— WHAT THE EXERCISE ASKS —
Find every line below that contains the word "roll" and copy it out.

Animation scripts
----------------------------------------
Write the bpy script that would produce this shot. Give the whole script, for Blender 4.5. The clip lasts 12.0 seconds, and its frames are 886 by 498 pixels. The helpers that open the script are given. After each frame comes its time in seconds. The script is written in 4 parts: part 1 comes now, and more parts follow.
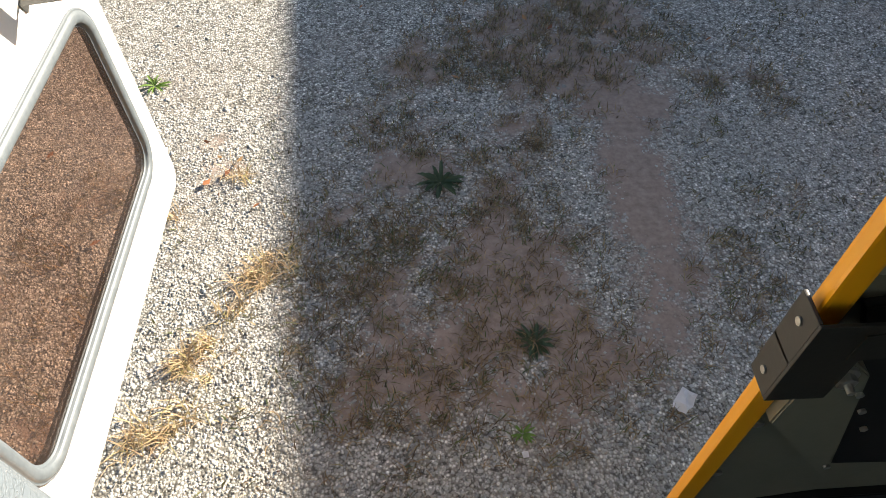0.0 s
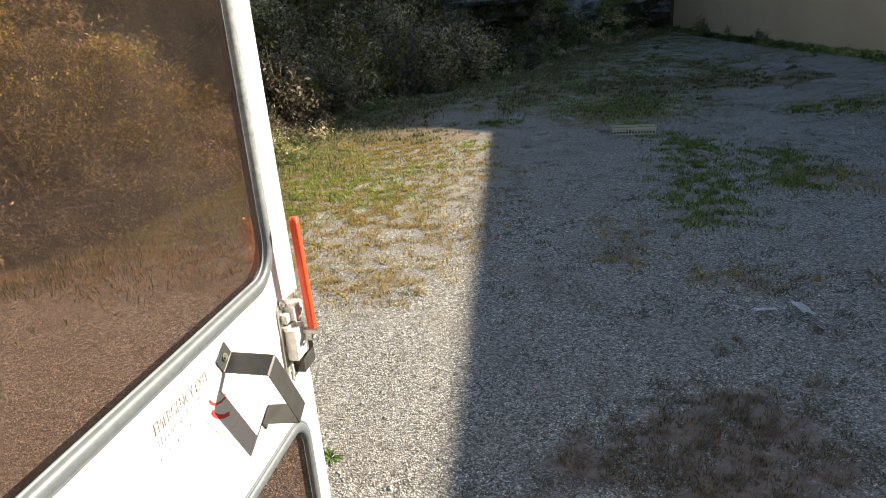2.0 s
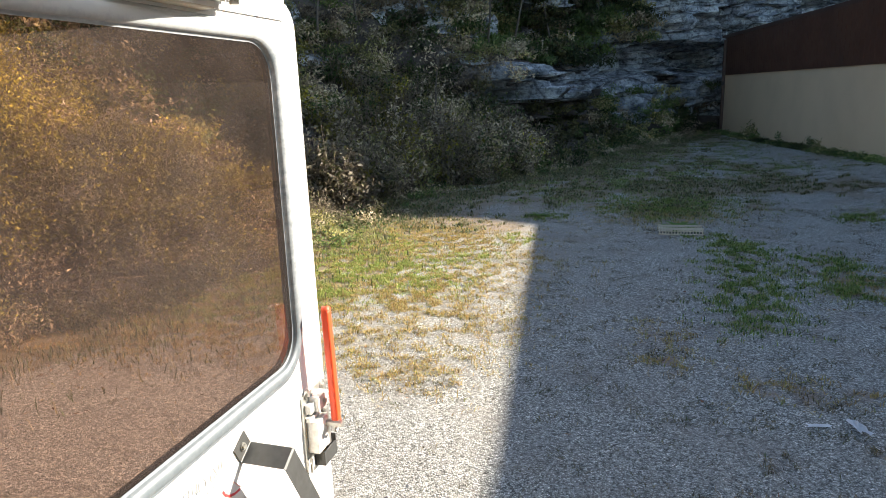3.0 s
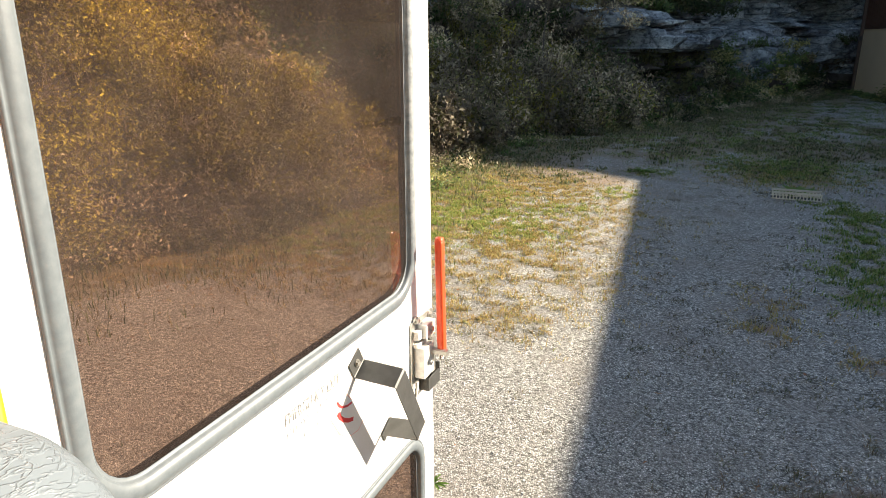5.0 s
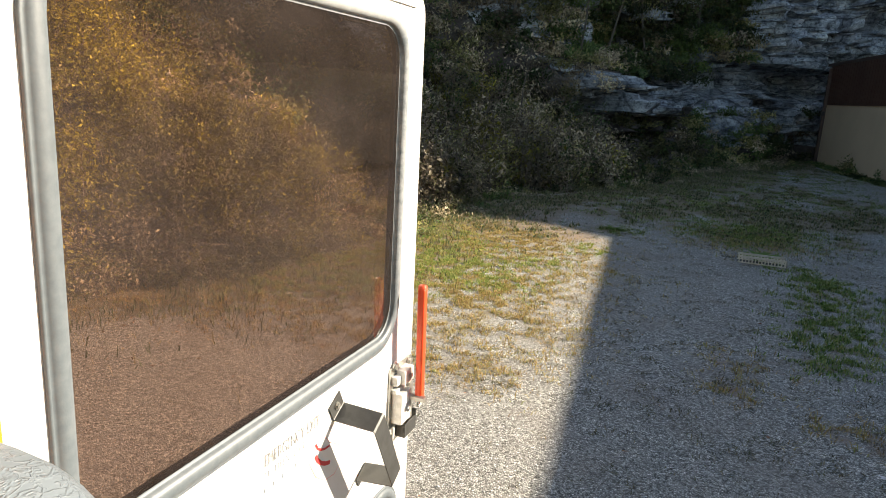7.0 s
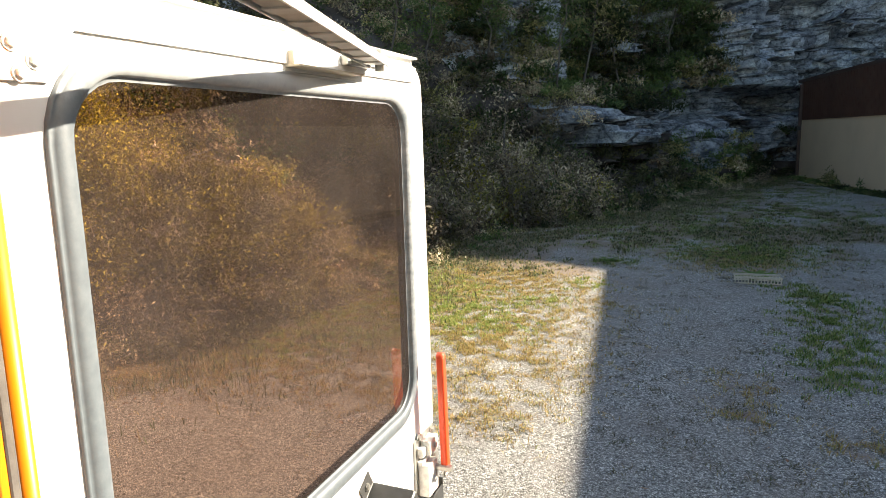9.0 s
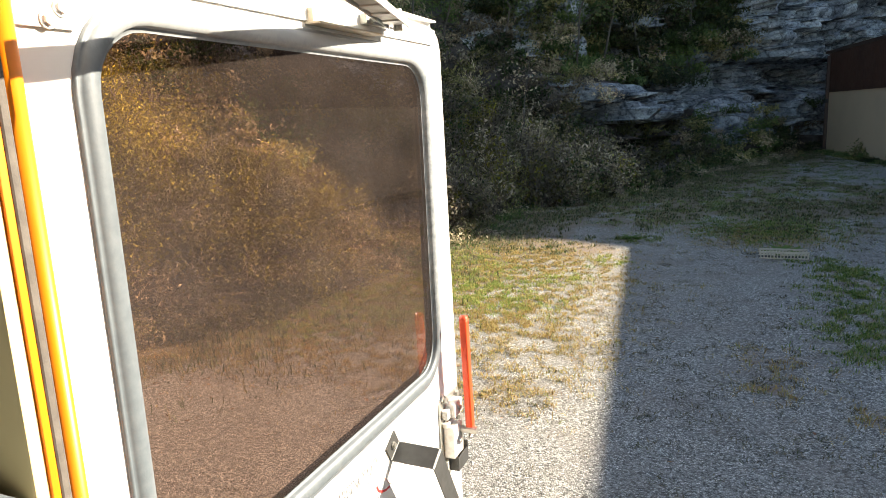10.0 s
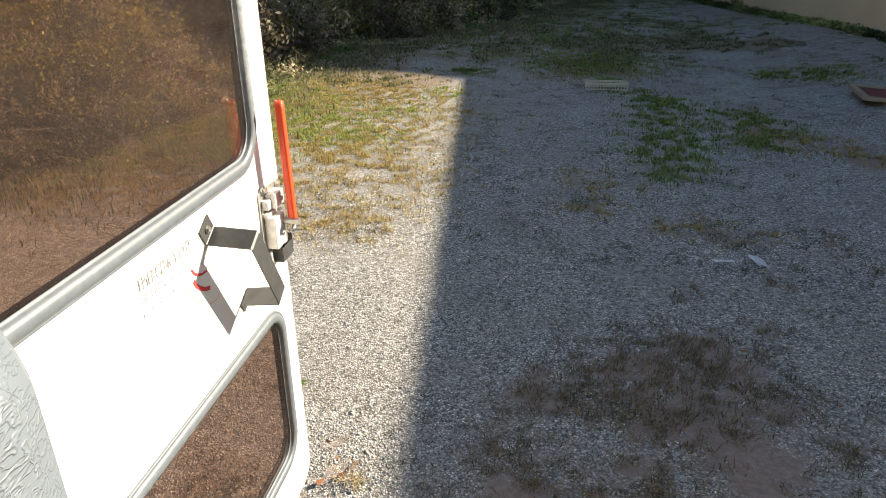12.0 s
----------------------------------------
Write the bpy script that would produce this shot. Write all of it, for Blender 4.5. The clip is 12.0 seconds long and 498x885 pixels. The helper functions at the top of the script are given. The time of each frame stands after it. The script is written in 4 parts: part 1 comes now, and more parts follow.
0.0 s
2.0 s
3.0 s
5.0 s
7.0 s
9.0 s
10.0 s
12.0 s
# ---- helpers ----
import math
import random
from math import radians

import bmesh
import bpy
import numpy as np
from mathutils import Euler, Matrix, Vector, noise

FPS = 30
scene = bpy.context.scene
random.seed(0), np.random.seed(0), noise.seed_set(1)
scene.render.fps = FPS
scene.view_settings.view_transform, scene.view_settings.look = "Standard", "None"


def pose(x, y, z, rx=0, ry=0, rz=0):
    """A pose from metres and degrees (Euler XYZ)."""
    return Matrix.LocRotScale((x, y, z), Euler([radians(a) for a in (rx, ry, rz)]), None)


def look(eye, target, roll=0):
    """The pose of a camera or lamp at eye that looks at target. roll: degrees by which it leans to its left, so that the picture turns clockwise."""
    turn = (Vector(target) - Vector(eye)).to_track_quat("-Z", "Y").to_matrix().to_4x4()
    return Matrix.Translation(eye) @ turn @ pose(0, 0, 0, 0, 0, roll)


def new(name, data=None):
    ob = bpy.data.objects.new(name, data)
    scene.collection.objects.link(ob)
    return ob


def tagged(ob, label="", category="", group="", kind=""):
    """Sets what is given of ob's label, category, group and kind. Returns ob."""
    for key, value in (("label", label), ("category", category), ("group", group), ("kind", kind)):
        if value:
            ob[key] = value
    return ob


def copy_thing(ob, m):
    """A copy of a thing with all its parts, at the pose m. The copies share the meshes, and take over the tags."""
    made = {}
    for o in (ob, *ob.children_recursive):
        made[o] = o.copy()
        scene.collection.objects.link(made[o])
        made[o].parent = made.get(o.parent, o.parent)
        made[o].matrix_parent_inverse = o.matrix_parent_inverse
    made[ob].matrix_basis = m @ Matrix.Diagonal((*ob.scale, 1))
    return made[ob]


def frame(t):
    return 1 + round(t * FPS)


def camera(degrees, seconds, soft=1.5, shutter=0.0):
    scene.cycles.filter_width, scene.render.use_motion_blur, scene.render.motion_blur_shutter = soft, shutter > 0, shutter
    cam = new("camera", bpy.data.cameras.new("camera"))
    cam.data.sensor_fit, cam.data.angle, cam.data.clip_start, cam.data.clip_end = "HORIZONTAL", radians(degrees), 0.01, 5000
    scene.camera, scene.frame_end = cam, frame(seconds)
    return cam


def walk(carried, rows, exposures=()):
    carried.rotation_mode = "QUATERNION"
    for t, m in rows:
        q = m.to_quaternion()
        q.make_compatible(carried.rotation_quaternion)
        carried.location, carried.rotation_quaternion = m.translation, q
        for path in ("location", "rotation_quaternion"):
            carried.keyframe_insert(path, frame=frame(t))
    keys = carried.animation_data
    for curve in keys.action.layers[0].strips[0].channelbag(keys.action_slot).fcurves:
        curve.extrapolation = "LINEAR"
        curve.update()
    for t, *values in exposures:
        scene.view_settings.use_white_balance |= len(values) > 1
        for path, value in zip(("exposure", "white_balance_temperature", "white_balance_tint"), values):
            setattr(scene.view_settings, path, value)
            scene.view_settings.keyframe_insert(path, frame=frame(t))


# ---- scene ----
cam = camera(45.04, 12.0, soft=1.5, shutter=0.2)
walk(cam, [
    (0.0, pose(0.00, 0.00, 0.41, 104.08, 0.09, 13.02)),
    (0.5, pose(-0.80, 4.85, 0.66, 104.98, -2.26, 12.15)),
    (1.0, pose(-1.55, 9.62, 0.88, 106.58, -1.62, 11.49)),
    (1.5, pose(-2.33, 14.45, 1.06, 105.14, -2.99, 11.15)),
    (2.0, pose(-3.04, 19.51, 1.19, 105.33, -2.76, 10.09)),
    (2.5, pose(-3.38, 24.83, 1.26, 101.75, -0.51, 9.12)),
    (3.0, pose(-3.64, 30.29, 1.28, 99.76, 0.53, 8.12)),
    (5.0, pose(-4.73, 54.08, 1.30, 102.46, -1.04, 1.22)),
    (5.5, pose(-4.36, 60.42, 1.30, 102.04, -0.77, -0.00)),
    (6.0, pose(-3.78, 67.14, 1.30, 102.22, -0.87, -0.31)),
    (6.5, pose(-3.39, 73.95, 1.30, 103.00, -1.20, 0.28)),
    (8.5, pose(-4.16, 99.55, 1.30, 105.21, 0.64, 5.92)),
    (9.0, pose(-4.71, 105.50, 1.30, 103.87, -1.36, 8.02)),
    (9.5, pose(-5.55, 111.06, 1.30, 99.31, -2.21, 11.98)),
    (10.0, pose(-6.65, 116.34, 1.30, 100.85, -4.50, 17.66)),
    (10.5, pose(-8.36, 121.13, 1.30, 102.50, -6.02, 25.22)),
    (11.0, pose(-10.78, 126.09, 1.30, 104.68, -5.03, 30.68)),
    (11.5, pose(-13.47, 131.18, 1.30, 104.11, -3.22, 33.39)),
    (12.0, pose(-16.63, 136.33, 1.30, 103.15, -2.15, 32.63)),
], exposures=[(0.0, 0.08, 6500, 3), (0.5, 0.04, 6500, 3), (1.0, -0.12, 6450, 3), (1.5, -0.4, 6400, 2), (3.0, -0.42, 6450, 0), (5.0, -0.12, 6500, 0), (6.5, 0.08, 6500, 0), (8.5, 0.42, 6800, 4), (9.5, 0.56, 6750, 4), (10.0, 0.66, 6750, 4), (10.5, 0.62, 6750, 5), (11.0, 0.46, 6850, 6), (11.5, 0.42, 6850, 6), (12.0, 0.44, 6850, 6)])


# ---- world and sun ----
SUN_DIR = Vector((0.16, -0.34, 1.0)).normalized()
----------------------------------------
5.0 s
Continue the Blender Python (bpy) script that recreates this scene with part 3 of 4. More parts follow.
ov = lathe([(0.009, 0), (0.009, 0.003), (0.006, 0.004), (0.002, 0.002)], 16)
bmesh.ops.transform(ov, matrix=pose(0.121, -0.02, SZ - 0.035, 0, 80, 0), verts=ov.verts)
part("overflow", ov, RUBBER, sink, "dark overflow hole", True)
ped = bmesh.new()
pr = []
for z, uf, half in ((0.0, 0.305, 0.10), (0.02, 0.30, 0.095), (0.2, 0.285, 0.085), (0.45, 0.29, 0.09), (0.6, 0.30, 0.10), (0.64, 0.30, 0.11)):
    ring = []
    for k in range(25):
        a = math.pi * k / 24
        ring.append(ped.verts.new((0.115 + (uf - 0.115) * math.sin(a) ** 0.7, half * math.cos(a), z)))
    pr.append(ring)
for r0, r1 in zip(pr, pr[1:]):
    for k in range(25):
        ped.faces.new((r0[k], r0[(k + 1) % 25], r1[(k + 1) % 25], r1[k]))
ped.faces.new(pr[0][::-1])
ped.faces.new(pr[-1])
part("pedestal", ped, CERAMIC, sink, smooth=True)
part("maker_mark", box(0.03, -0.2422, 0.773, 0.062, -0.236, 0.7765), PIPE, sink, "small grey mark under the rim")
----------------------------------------
— THE SOLUTION —
def look(eye, target, roll=0):
    """The pose of a camera or lamp at eye that looks at target. roll: degrees by which it leans to its left, so that the picture turns clockwise."""
    return Matrix.Translation(eye) @ turn @ pose(0, 0, 0, 0, 0, roll)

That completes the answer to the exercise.